El doctor Freud se pavoneó. Después de todo, no le disgustaba ser tratado con familiaridad por un viril mozo de carnicero, y después de todo él era Dora, que tenía problemas nefandos.
Continuó avanzando por la Rathausstrasse y llegó ante su casa. Su casa, su bella casa, ya no existía, había sido destruida por un obús. Pero en el pequeño jardín, que había quedado intacto, estaba su diván. Y en el diván se hallaba tumbado un palurdo con zuecos y la camisa por fuera, que estaba roncando.
El doctor Freud se le acercó y lo despertó. ¿Qué hace usted aquí?, le preguntó.
El palurdo lo miró fijamente, con los ojos muy abiertos. Busco al doctor Freud.
El doctor Freud soy yo, dijo el doctor Freud.
No me haga reír, señora, respondió el palurdo.
Muy bien, dijo el doctor Freud, le confesaré una cosa, hoy he decidido asumir la apariencia de una de mis pacientes, por eso voy vestido así, soy Dora.
Dora, dijo el palurdo, pero si yo te amo. Y diciendo esto la abrazó. El doctor Freud sintió una gran turbación y se dejó caer sobre el diván. Y en aquel momento se despertó. Era su última noche, pero él no lo sabía.

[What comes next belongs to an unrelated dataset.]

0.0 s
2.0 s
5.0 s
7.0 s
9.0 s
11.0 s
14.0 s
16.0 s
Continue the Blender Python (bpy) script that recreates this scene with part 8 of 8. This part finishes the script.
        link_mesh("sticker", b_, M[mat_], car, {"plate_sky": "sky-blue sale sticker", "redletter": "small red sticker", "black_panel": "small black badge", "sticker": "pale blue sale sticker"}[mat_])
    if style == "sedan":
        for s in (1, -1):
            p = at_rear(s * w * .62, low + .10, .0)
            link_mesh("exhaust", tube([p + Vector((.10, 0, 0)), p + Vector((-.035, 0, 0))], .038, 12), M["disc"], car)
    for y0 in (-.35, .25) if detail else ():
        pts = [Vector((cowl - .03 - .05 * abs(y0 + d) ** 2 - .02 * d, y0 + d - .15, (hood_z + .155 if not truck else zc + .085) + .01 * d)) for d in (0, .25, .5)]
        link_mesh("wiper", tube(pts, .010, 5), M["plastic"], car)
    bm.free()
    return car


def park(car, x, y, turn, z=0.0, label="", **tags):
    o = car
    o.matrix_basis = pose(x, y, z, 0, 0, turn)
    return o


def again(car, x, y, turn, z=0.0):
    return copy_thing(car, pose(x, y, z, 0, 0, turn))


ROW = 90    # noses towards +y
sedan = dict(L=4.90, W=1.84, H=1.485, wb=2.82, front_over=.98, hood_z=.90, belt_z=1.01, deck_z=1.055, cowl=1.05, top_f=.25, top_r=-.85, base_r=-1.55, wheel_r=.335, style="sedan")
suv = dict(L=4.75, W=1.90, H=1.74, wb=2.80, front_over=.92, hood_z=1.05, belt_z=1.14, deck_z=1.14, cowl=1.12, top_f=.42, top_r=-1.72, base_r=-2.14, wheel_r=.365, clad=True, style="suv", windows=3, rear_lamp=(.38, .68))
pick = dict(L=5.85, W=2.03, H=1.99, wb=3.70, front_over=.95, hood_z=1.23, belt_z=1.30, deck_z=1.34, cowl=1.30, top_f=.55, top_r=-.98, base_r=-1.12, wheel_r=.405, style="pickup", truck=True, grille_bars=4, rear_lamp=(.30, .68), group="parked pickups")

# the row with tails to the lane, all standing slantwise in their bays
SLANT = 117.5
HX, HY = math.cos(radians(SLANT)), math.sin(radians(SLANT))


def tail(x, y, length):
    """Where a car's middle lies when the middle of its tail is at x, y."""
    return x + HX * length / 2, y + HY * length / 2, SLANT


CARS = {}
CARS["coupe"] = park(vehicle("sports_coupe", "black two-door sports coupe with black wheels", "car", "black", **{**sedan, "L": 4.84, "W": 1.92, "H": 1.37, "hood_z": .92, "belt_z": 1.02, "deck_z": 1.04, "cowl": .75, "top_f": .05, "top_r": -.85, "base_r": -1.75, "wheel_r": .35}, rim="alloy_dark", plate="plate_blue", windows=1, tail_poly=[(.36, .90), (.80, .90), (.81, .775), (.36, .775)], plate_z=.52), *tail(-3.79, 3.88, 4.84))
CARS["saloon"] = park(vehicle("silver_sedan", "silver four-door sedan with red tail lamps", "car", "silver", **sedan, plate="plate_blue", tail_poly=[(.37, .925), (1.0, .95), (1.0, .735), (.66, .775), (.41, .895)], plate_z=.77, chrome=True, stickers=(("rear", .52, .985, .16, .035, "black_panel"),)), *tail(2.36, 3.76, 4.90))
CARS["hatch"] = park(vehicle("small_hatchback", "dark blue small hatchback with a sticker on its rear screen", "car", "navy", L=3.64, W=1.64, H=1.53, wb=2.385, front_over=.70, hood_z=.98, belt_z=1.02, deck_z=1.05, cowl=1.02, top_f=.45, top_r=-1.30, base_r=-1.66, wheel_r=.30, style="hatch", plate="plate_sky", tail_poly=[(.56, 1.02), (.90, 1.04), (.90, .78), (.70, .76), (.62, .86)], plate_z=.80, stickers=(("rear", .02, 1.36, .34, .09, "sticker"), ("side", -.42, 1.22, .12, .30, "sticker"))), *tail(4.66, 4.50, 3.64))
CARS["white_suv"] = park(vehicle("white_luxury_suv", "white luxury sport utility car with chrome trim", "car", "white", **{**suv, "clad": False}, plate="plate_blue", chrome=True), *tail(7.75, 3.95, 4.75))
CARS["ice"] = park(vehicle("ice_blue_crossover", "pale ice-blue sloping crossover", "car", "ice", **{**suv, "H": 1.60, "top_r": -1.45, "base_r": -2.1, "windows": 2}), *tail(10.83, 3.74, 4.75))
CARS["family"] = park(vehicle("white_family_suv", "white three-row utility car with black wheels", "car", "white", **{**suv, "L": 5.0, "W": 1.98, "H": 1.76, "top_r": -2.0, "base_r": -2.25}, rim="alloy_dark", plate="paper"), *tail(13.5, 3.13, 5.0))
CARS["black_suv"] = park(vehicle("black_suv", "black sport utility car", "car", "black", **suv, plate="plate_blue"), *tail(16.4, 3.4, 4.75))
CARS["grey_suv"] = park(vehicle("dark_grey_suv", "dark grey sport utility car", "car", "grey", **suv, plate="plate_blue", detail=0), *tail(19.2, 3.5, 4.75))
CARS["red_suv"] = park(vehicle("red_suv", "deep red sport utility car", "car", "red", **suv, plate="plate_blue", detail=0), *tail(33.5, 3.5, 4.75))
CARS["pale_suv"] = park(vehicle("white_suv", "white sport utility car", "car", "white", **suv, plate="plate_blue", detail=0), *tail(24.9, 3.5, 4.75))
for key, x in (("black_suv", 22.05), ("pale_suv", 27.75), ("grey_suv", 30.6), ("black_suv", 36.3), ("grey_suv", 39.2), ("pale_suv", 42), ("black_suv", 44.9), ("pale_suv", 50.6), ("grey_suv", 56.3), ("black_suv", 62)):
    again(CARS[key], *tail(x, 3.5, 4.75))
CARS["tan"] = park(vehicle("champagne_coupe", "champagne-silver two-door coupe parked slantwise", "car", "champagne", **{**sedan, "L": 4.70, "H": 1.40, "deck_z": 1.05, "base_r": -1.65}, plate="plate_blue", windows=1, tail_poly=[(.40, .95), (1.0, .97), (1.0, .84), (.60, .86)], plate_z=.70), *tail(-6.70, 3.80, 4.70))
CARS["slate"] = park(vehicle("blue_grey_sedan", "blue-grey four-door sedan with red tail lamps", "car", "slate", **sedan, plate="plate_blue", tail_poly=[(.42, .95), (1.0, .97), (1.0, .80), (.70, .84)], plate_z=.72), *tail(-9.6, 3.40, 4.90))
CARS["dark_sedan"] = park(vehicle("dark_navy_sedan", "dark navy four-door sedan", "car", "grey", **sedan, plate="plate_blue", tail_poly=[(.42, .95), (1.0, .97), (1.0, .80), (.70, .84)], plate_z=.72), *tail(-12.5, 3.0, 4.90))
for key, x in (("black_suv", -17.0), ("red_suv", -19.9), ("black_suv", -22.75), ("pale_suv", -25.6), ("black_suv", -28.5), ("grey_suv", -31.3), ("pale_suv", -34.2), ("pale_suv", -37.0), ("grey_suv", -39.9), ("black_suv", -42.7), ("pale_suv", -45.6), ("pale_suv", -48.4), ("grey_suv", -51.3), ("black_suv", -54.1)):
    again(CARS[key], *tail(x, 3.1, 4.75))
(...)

SIGMUND FREUD. Freiberg, 1856-Londres, 1939. Era neurólogo. Primero estudió la histeria y la hipnosis de Charcot, después interpretó los sueños de los hombres, con la pretensión de remontarse a través de ellos hasta la infelicidad que nos persigue. Sostuvo que el hombre, dentro de sí, posee un coágulo oscuro que denominó inconsciente. Sus Casos clínicos pueden ser leídos como ingeniosas novelas. El Ello, el Yo y el Super-Yo son su Trinidad. Y, tal vez, todavía la nuestra.

De: Sueños de Sueños, Anagrama, Barcelona, 1996.